--- Start of Material ---

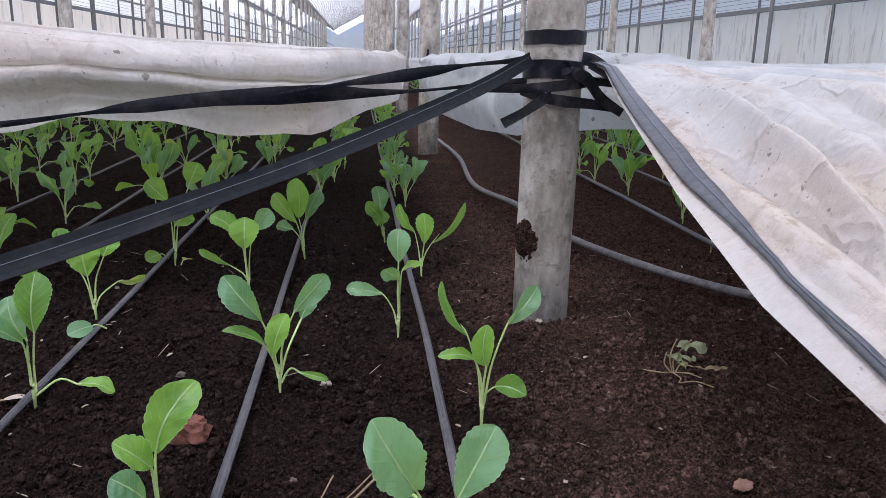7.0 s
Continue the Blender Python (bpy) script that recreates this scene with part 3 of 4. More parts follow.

--- End of Material ---
--- Start of Material ---

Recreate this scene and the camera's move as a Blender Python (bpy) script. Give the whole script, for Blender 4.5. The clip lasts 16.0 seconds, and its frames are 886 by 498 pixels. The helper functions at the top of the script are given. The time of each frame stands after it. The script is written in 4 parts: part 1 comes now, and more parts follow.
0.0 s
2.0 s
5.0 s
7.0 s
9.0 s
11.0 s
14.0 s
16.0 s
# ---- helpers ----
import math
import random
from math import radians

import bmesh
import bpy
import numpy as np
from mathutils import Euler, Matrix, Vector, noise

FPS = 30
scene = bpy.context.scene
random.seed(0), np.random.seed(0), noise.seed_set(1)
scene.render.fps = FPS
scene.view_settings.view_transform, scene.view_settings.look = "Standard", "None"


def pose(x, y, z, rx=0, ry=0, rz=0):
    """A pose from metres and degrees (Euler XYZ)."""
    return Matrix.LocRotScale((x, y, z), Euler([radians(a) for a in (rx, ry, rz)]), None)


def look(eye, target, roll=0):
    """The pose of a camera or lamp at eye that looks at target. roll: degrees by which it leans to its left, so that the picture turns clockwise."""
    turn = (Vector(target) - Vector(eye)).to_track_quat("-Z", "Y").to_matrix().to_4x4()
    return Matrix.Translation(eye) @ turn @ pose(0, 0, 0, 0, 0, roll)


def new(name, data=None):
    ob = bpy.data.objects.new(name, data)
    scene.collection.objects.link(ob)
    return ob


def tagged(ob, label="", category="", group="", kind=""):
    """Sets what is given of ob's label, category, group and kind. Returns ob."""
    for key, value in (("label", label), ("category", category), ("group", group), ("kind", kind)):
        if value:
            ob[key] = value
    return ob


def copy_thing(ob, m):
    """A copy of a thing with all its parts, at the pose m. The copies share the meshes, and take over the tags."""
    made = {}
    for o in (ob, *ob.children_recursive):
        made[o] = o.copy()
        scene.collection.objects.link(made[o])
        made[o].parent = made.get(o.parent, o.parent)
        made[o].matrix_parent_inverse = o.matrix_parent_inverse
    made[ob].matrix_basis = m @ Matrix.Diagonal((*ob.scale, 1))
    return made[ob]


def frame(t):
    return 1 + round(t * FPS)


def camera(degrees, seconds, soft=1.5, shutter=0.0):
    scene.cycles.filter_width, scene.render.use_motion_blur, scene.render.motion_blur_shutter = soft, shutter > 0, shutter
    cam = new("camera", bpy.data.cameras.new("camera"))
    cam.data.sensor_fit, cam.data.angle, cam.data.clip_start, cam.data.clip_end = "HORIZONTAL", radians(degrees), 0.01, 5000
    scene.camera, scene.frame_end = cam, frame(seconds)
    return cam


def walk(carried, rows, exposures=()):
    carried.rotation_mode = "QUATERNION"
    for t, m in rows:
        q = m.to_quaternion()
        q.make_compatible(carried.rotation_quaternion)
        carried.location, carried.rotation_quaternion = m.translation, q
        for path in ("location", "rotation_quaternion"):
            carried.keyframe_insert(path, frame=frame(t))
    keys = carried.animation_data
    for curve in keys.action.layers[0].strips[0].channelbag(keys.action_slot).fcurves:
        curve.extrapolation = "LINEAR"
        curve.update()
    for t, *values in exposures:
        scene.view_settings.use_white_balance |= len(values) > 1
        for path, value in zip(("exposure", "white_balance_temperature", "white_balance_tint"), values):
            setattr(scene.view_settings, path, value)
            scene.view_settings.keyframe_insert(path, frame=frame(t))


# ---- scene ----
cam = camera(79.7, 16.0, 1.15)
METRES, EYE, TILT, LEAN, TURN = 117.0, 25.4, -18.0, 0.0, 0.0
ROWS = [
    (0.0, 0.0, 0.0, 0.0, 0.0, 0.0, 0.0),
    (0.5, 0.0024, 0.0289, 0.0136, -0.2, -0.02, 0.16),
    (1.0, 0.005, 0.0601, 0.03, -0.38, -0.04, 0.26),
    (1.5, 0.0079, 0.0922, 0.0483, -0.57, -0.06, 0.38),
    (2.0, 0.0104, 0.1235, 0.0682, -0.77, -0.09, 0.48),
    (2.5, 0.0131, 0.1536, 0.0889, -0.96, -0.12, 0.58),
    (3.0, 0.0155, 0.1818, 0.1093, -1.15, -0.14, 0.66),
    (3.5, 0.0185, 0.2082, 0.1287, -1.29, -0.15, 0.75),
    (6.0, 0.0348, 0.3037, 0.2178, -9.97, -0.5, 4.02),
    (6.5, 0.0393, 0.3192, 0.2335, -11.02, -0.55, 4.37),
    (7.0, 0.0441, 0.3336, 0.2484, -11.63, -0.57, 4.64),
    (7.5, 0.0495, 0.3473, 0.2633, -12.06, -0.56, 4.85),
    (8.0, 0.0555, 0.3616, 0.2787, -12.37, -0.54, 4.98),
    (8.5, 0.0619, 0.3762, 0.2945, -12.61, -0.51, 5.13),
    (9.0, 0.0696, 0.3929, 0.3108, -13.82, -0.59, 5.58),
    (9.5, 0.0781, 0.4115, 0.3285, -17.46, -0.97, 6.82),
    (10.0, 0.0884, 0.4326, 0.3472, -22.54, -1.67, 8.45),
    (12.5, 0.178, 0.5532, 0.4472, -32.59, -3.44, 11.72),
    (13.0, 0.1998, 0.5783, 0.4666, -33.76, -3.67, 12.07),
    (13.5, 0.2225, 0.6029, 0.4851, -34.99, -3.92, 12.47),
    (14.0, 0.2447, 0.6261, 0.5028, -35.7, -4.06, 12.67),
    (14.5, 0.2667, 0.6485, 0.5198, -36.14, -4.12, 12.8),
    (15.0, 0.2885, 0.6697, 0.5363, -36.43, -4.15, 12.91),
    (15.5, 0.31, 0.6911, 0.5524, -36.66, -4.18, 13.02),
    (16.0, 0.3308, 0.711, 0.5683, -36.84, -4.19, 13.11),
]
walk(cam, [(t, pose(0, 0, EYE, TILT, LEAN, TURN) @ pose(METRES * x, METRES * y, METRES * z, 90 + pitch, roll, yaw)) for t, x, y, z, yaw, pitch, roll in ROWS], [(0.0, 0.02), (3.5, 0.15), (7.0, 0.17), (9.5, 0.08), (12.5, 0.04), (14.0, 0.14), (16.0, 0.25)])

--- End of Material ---

• **Required work**:
Gather every line from the entries above where the word "soft" appears, and copy them.

• **Written solution**:
def camera(degrees, seconds, soft=1.5, shutter=0.0):
    scene.cycles.filter_width, scene.render.use_motion_blur, scene.render.motion_blur_shutter = soft, shutter > 0, shutter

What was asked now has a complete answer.